* [Task directions]
Copy all lines that contain the word "Euler".
□ □ □ □
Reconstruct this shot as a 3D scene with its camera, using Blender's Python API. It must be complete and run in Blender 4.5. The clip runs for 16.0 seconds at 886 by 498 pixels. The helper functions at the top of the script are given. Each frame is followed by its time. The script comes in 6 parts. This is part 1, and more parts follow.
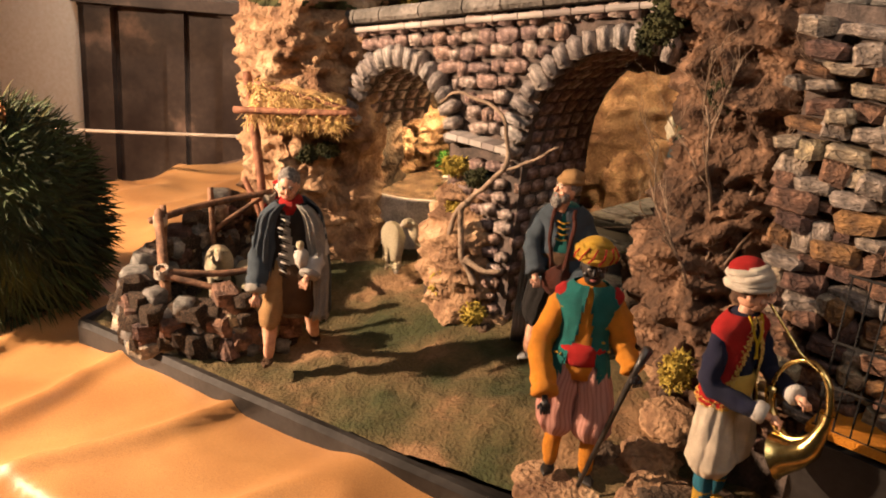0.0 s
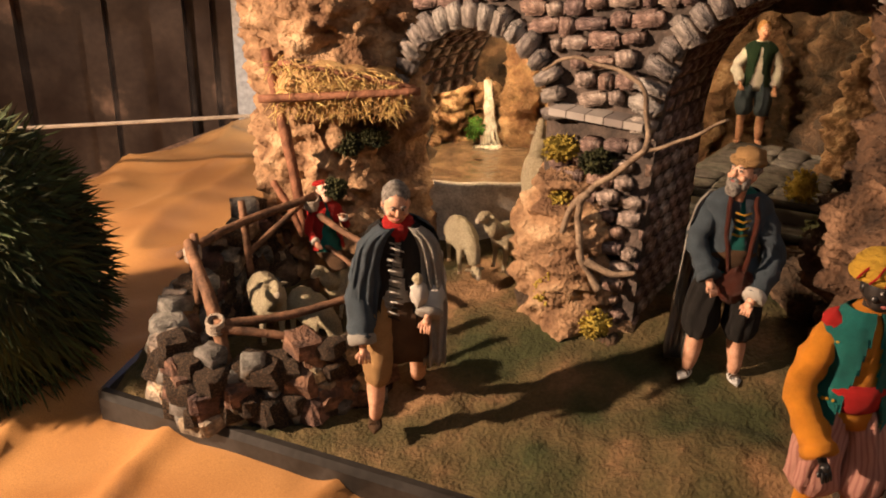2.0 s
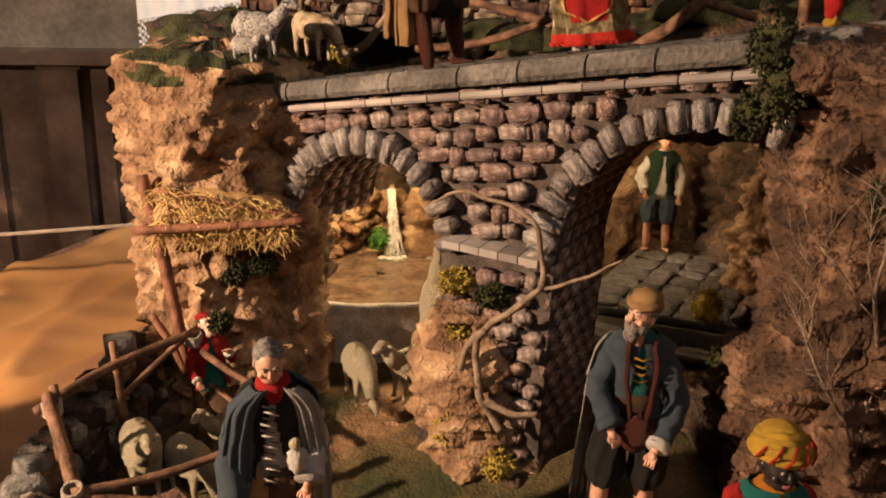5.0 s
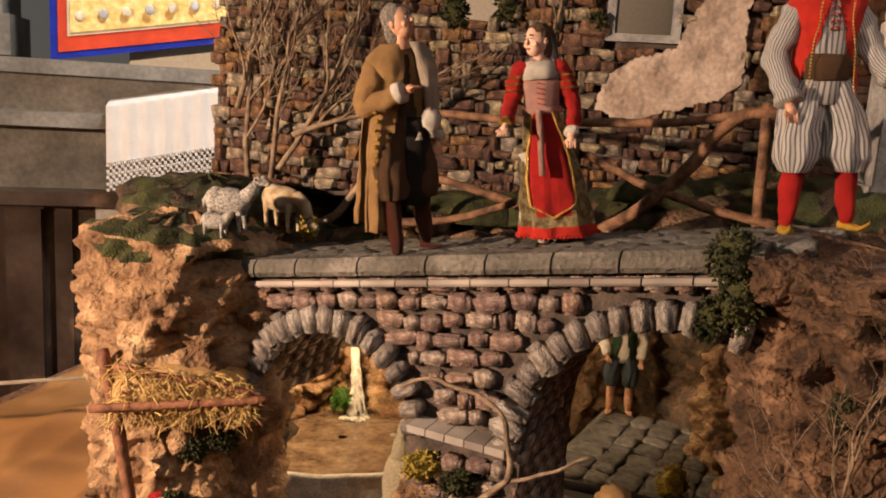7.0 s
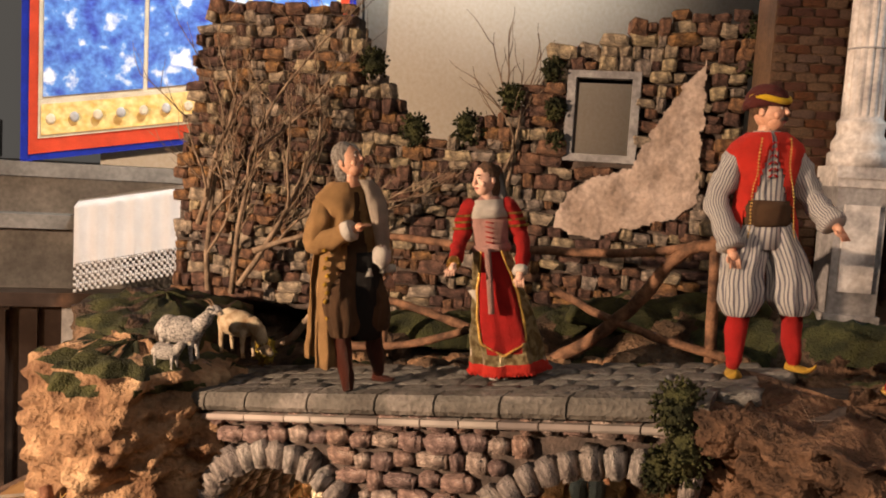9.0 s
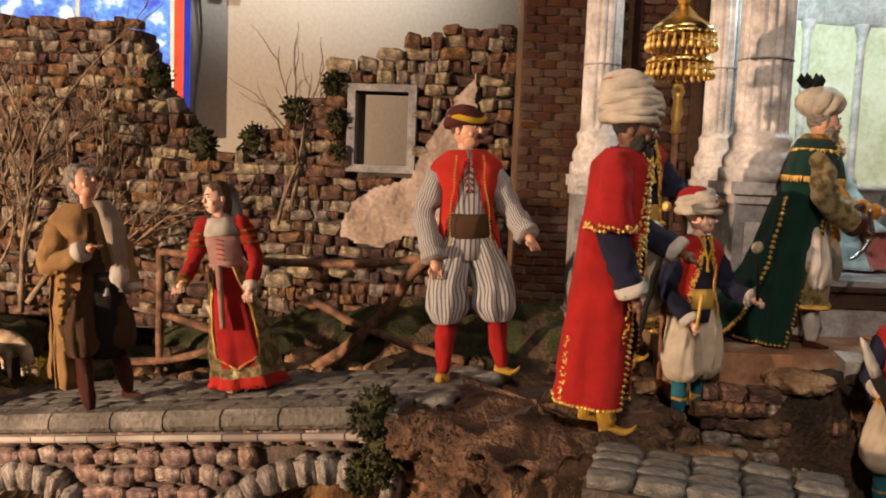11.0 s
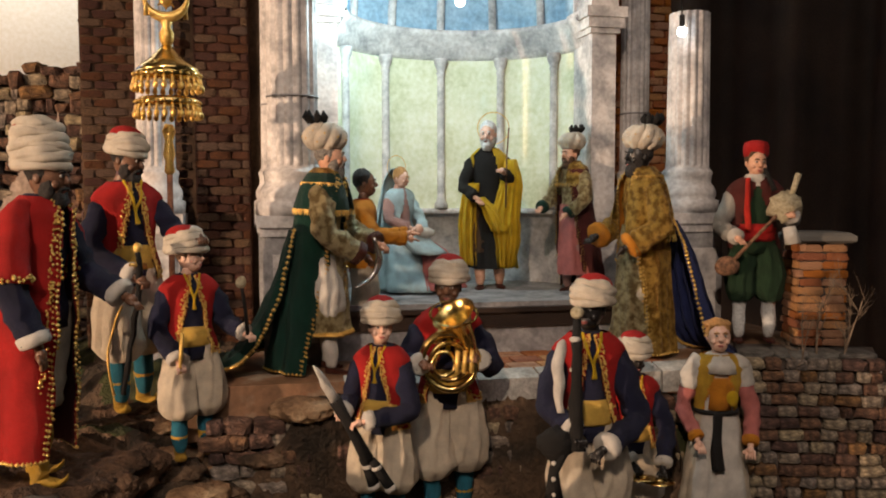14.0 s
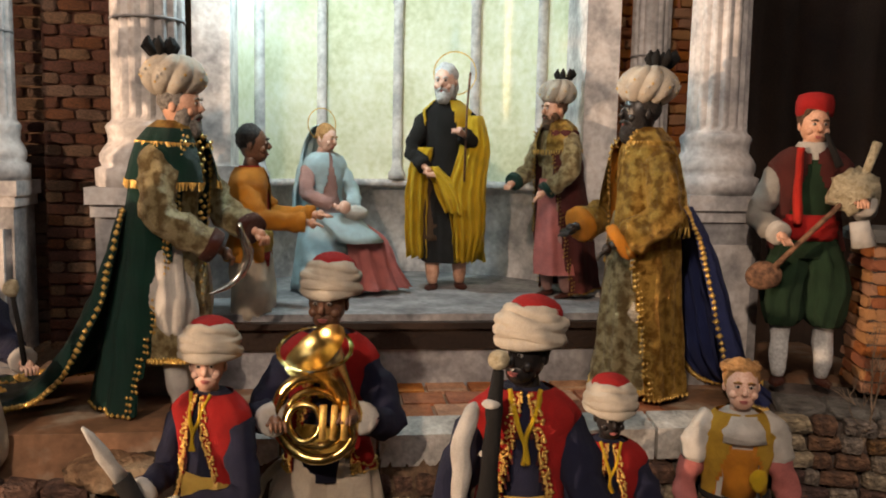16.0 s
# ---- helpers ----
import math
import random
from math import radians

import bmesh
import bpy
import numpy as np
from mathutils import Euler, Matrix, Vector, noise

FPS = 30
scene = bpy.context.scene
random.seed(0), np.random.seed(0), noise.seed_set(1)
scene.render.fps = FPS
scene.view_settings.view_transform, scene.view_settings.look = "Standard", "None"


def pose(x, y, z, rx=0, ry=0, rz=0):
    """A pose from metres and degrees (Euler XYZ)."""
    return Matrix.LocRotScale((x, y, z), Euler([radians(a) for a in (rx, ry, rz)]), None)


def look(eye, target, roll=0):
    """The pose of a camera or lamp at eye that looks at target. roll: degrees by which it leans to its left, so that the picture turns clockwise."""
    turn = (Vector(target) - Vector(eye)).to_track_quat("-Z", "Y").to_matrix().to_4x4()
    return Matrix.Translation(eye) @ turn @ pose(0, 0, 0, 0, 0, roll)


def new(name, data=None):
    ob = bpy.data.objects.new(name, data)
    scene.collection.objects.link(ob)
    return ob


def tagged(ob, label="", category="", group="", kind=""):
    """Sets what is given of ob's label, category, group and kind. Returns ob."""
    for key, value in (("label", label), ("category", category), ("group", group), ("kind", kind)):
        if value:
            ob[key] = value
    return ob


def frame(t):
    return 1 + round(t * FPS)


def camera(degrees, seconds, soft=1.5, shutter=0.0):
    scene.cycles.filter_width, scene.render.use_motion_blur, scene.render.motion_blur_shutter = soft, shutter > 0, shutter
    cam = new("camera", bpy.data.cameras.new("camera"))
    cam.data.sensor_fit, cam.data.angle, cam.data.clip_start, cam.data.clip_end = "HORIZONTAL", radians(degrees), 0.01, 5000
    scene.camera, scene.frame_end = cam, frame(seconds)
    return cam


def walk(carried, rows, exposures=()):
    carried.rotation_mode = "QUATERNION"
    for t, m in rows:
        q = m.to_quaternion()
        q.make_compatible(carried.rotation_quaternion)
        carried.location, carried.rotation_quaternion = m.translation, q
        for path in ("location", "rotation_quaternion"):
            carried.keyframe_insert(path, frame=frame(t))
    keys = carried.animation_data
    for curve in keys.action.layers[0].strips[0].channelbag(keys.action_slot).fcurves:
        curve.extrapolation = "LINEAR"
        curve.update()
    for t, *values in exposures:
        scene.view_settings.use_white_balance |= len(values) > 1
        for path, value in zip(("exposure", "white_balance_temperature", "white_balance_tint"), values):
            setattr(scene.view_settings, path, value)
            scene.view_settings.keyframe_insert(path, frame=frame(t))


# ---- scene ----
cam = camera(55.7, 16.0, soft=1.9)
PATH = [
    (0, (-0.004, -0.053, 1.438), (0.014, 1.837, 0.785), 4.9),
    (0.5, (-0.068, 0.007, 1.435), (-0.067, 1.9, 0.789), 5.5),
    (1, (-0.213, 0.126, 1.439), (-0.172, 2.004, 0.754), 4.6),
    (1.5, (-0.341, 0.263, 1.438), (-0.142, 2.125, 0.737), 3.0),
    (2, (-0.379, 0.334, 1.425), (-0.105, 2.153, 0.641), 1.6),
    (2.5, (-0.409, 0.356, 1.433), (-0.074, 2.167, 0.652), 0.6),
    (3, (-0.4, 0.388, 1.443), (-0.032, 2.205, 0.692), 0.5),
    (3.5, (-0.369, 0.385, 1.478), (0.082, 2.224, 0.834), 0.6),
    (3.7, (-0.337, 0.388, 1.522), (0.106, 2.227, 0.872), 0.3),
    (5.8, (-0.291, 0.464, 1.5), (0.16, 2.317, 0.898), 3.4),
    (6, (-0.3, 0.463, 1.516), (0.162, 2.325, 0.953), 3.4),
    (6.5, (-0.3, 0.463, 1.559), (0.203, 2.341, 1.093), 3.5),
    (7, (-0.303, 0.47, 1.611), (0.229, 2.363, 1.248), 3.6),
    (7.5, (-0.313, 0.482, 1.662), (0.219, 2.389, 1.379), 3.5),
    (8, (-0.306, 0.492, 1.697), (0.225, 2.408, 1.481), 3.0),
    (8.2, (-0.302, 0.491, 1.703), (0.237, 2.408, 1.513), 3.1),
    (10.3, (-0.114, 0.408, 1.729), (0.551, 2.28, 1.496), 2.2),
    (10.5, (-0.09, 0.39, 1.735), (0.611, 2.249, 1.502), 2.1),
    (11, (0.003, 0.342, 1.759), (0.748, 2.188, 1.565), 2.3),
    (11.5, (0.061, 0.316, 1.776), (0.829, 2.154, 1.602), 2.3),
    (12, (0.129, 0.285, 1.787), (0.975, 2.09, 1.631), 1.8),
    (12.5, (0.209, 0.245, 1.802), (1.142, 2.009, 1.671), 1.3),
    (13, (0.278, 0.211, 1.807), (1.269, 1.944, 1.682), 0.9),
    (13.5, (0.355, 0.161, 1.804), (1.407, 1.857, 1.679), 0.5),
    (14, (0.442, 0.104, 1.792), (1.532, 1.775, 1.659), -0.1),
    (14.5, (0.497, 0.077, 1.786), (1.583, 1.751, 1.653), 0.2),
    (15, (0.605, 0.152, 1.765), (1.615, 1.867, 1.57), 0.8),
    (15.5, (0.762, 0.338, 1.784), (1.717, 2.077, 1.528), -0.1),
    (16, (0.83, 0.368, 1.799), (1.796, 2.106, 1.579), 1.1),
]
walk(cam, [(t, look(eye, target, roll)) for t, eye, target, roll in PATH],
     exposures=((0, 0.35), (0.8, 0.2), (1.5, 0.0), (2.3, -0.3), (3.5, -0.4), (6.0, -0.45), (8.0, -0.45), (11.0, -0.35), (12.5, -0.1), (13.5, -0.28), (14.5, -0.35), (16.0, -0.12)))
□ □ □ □
* [Task output]
from mathutils import Euler, Matrix, Vector, noise
    """A pose from metres and degrees (Euler XYZ)."""
    return Matrix.LocRotScale((x, y, z), Euler([radians(a) for a in (rx, ry, rz)]), None)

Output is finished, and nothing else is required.